I've had a couple e-mails from different folks asking me for suggestions, these last couple weeks. As a rule when I get more than two requests for the same information, I publish it here (unless it's about penis size enhancement and the information requested is my credit card number). So here are the books I use most when working out my own designs. Please know, these aren't the ONLY books out there, they aren't even the only GOOD books out there. They're just the ones I use the most. I'll try to explain why, with each one. If anyone has different favorites, give a shout out in the comments. I'm always on the lookout for a good book.
First and foremost, the book I'm constantly going on about around here, and is currently laying open on my desk:
"Knitting in the Old Way" by Priscilla Gibson-Roberts and Deborah Robson. If I could only have ONE reference book on sweaters/cardigans/pullovers, it would be this one. Technically, it is only about traditional knitwear, and puts it all in the context of the EPS, or Elizabeth's Percentage System. That's the one worked out by Elizabeth Zimmerman, which uses the chest measurement as 100% and all other measurements are percentages of it. There are quite a few different construction methods discussed, and with a bit of creativity, you can apply this to all the rest of designs, traditional or not. Because, while the traditional sweaters are all knit bottom-up or top-down, you can work the percentages out in centimeters instead of stitch count, and then use the dimensions to knit in any direction you like. (Yes, technically you can work out the percentages in inches, but doing that is a royal pain in the ass.) Years ago, when I was knitting a sweater by Elsbeth Lavold, I found an error in the sleeve caps.
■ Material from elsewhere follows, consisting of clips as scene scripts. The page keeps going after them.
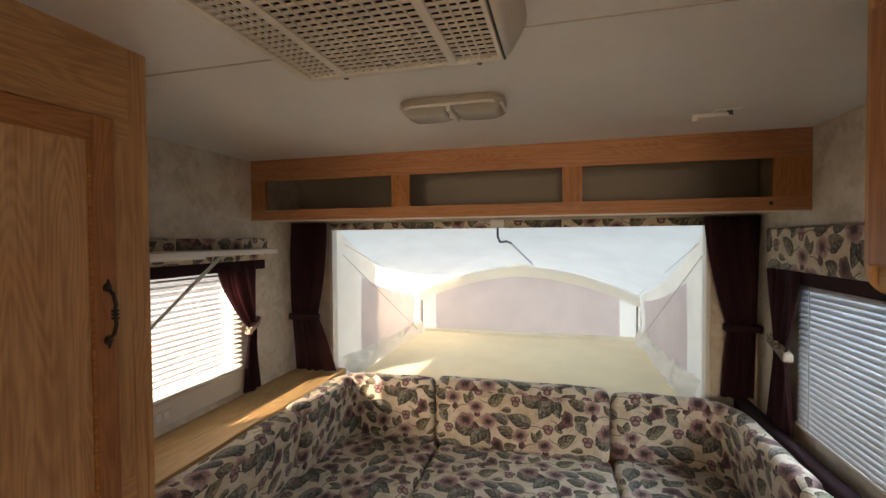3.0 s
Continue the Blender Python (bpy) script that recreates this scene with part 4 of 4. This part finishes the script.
# ---- tent bed beyond the opening ----
TX0, TX1, TB = -1.235, 0.735, 4.50
BX0, BX1, BZ = -1.11, 0.62, 0.80
th = thing("tent_bed", (-0.25, 3.8, 0.72), "bare cream mattress on the fold-out tent bed", "bed")
part("mattress", boxed(BX0, BX1, END - 0.02, 4.44, BZ - 0.07, BZ, 0.014, 3), MATTRESS, th, "", True)
part("platform", boxed(TX0, TX1, END + T + 0.002, TB + 0.05, BZ - 0.11, BZ - 0.071), PALE_GREY, th)

MID = (TX0 + TX1) / 2
structure("opening_trim", box(boxed(OP[0] + 0.001, OP[0] + 0.022, END - 0.004, END + T + 0.004, 0.80, OP[3] - 0.021, 0.003), OP[1] - 0.022, OP[1] - 0.001, END - 0.004, END + T + 0.004, 0.80, OP[3] - 0.021, 0.003), WHITE, "white metal trim of the tent opening")
structure("opening_trim_top", boxed(OP[0] + 0.001, OP[1] - 0.001, END - 0.003, END + T + 0.004, OP[3] - 0.02, OP[3] - 0.001, 0.003), WHITE, "white metal trim above the tent opening")

tent = thing("tent", (MID, 3.8, 0.72), "white canvas tent end with mauve window flaps over the bed", "tent")
WB = 0.86 * (TX1 - TX0) / 2


def arch(s):
    """Height of the back hoop, s from -1 to 1."""
    return 1.135 + 0.225 * (1 - abs(s) ** 1.8)


def rim(s):
    """Height of the roof cloth at the trailer, s from -1 to 1."""
    return 1.675 - 0.012 * max(0.0, abs(s) - 0.86) / 0.14


def roof_at(u, v):
    s = 2 * u - 1
    half0, half1 = (TX1 - TX0) / 2, 0.895
    x = MID + s * (half0 + (half1 - half0) * v)
    z = rim(s) * (1 - v) + arch(s) * v - (0.03 + 0.035 * abs(s) ** 3) * math.sin(math.pi * v) + 0.004 * math.sin(9 * u + 5 * v)
    return (x, END + T + (TB - END - T) * v, z)


part("roof", sheet(roof_at, 48, 30), ROOF_CANVAS, tent, "pale blue-white roof canvas")


def back_at(u, v):
    s = 2 * u - 1
    x = MID + s * 0.895
    z = BZ - 0.04 + (arch(s) - BZ + 0.04) * v
    return (x, TB + 0.012 * math.sin(7 * u) * math.sin(math.pi * v), z)


part("back_wall", sheet(back_at, 48, 14), CANVAS, tent)


def back_flap(u, v):
    s = (2 * u - 1) * 0.82
    z0, z1 = BZ + 0.01, 1.150 + 0.125 * (1 - abs(2 * u - 1) ** 2.2)
    z = z0 + (z1 - z0) * v
    return (MID + s * 0.905, TB - 0.030 - 0.006 * math.sin(3 * u + 2 * v) - 0.004 * math.sin(11 * u * v), z)


part("window_flap", sheet(back_flap, 40, 16), FLAP, tent, "mauve window flap")
for sgn in (-1, 1):
    def side_at(u, v, sgn=sgn):
        y = END + T + (TB - END - T) * u
        x0 = (TX1 - TX0) / 2 + (0.895 - (TX1 - TX0) / 2) * u
        zt = rim(1.0) * (1 - u) + arch(1.0) * u - 0.065 * math.sin(math.pi * u)
        z = BZ - 0.04 + (zt + 0.012 - BZ + 0.04) * v
        return (MID + sgn * (x0 + 0.012 * math.sin(math.pi * v) + 0.006 * math.sin(8 * u + 3 * v) * math.sin(math.pi * v)), y, z)

    def flap_at(u, v, sgn=sgn):
        uu = 0.20 + 0.70 * u
        x, y, z = side_at(uu, 0.06 + (0.70 + 0.08 * u) * v)
        return (x - sgn * (0.020 + 0.008 * math.sin(3 * u + 2.5 * v)), y, z)

    part("side_wall", sheet(side_at, 30, 16), SIDE_CANVAS, tent)
    part("window_flap", sheet(flap_at, 24, 16), SIDE_FLAP, tent, "mauve window flap")

    def skirt_at(u, v, sgn=sgn):
        y = END + T + 0.01 + (TB - END - T - 0.03) * u
        fold = 0.5 + 0.5 * noise.noise(Vector((y * 9, v * 3, sgn * 4)))
        x = MID + sgn * (0.955 - 0.07 * v - 0.05 * u + 0.02 * math.sin(17 * u + 3 * v))
        return (x, y, BZ + 0.11 * (1 - v) * (0.5 + 0.5 * fold) + 0.05 * math.sin(math.pi * v) * fold - 0.02 * v)

    part("skirt", sheet(skirt_at, 70, 14), SKIRT, tent, "bunched white canvas skirt")
    x0, x1 = MID + sgn * 0.94, MID + sgn * 0.875
    part("tension_cord", rod(bmesh.new(), (MID + sgn * 0.955, END + 0.08, 1.50), (MID + sgn * 0.86, 4.30, 0.84), 0.002, 6), PALE_GREY, tent)
    part("tension_cord", rod(bmesh.new(), (MID + sgn * 0.94, END + 0.08, 1.56), (MID + sgn * 0.87, 4.44, 1.15), 0.002, 6), PALE_GREY, tent)
hoop = [(MID - 0.862, TB - 0.060, BZ - 0.03)] + [(MID + s * 0.866, TB - 0.048, arch(s) - 0.012) for s in (-1 + i / 12 for i in range(25))] + [(MID + 0.862, TB - 0.060, BZ - 0.03)]
part("hoop", tube(hoop, 0.0075), plain("grey_pole", (0.20, 0.20, 0.19), 0.4, metal=0.6), tent, "bent metal hoop pole")

def band_at(u, v):
    s = 2 * u - 1
    return (MID + s * 0.885, TB - 0.064, arch(s) - 0.080 * v - 0.002)


part("binding", sheet(band_at, 40, 3), CANVAS, tent, "white canvas band along the hoop")
part("hem", boxed(BX0 + 0.02, BX1 - 0.02, TB - 0.055, TB - 0.03, BZ - 0.02, BZ + 0.022, 0.008, 3), CANVAS, tent, "rolled canvas hem", True)
part("ridge_patch", sheet(lambda u, v: (MID - 0.02 + (2 * u - 1) * 0.13 * (1 - 0.8 * v), TB - 0.03 - 0.16 * v, arch(0.0) - 0.004 + 0.032 * v), 8, 4), CANVAS, tent, "white canvas patch at the ridge")

th = thing("tent_pole", (-0.27, 3.15, 1.45), "bent steel rod hanging from a bracket over the opening", "pole")
part("bracket", boxed(-0.305, -0.235, END - 0.03, END + 0.01, 1.648, 1.69, 0.006), WHITE, th)
part("rod", tube([(-0.27, END - 0.005, 1.65), (-0.27, END + 0.0, 1.60), (-0.262, END + 0.03, 1.572), (-0.235, END + 0.09, 1.575), (-0.22, END + 0.16, 1.565)], 0.006), BLACK, th)
part("rod", rod(bmesh.new(), (-0.22, END + 0.16, 1.565), (-0.165, TB - 0.15, 1.385), 0.006), STEEL, th)

# ---- floor tiles ----
bm = boxed(-0.1155, 0.1155, -0.1145, 0.1145, -0.004, 0.0, 0.0012, 1)
tile = part("tile", bm, TILE, floor)
mesh = tile.data
first = True
for i in range(-2, 6):
    for j in range(-8, 6):
        x, y = -0.352 + 0.2365 * i, 1.435 + 0.2335 * j
        if x < -0.90 or x > 0.60:
            continue
        o = tile if first else new("tile", mesh)
        first = False
        o.parent = floor
        o.location = (x, y, 0.0)
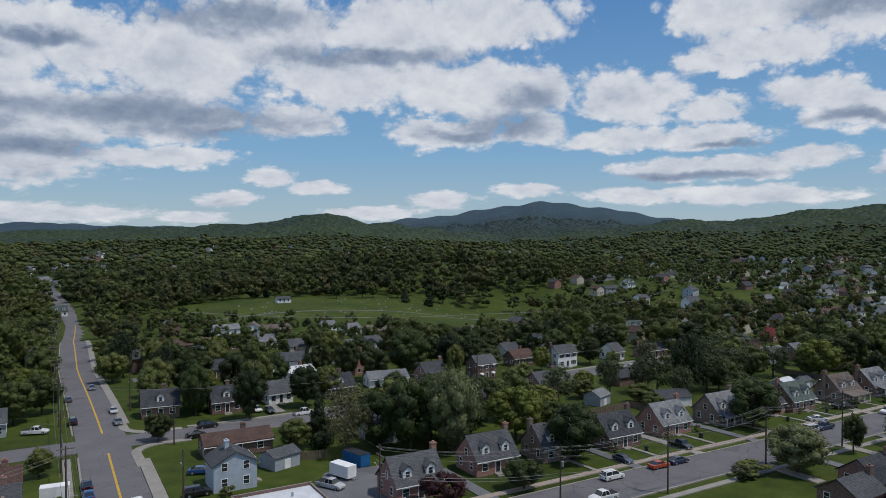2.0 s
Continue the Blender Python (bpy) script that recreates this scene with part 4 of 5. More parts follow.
PLACES_W = [
    (-2.8, 154, 0, 7.4, 7.6, 3.3, 3.0, M_brick_red, M_roof_brown, 1, "c", "brick house with brown roof and white awnings"),
    (-2.8, 143.5, 0, 7.4, 7.6, 3.3, 3.0, M_brick_red, M_roof_grey, 1, "c", "brick house with grey roof and chimney"),
    (-2.9, 133.5, 0, 7.6, 7.4, 3.2, 3.0, M_brick_brown, M_roof_tan, 1, "c", "brick house with tan shingle roof"),
    (-2.9, 124, 0, 7.6, 7.2, 3.2, 3.0, M_brick_brown, M_roof_light, 1, "c", "brick house with pale green-grey roof"),
    (-21, 197, 0, 10.0, 8.0, 4.6, 3.0, M_siding_white, M_roof_grey, 2, "", "white house with long grey dormered roof"),
    (-7, 205, 0, 9.0, 8.0, 3.6, 2.6, M_siding_grey, M_roof_grey, 1, "", "grey sided house with grey roof"),
    (-45, 196, 0, 14.0, 8.0, 3.0, 2.2, M_brick_red, M_roof_dark, 1, "", "brick ranch house with dark roof"),
    (-41, 160, 180, 9.0, 8.0, 3.4, 3.2, M_siding_grey, M_roof_dark, 1, "e", "grey sided house with brick chimney"),
]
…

It was this book I used to correct it; I figured out how high they SHOULD be, in cm, and then knit it to fit. It's a very useful book. It also has hordes of information on steeking, different fiber types and what they're good for, different knitting methods, a survey of traditional sweaters from all over, and basic patterns for at least two dozen. You could knit out of this book for a decade, easy, and not knit the same thing twice.
"Designing Knitwear" by Deborah Newton. This was written back in the eighties, I believe. It's been around for a while, for sure. And it's still in print, because it's a really good book. It talks through the creative process, how she starts with a sketch, how she decides what yarn to use, what color, what everything. And then how she works out from there. From Ms. Newton I gained the habit of drawing out my designs on graph paper, with one square equaling one inch (usually) and from there if you get the math it's all down hill. There are several patterns in here to give you a final product to look at, and a great deal of discussion on how she got there.
"Knitting from the Top" by Barbara Walker. This one covers ALL garments, not just pullovers. ("Knitting in the Old Way" is upper body garments only; "Designing Knitwear" touches on dresses and other things, but not much.) Pants, hats, skirts, dresses, you name it, it's all in here. Combine it with the EPS and you can knit the world. There's a section in the back of general comments from Walker that reads like the notes from a master class on knitting. It's worth the cost of the book for those five or ten pages, alone, even if you never design anything. (Stuff on gauge swatch, fiber choice, working a project, etc.)
"Meg Swansen's Knitting" by, well, Meg Swansen. This isn't, technically, a design book. It's a book of patterns. But there is a technique section in the front that is worth the cost of the book. And each pattern is written in her mother's style, with all sorts of sidebar commentary about how she chose to make the garment the way she did, and, well, a glimpse into Meg Swansen's brain? Always educational and helpful and fascinating.
There are probably another dozen or two books I use when designing, some of them not even having to do with knitting, depending on where I found my inspiration. Fashion history is always educational, and books on sewing can teach you quite a lot about garment construction - especially books that discuss sewing jersey (tee shirt material). But with the books I've listed above, I think you'd be able to make just about anything you want to.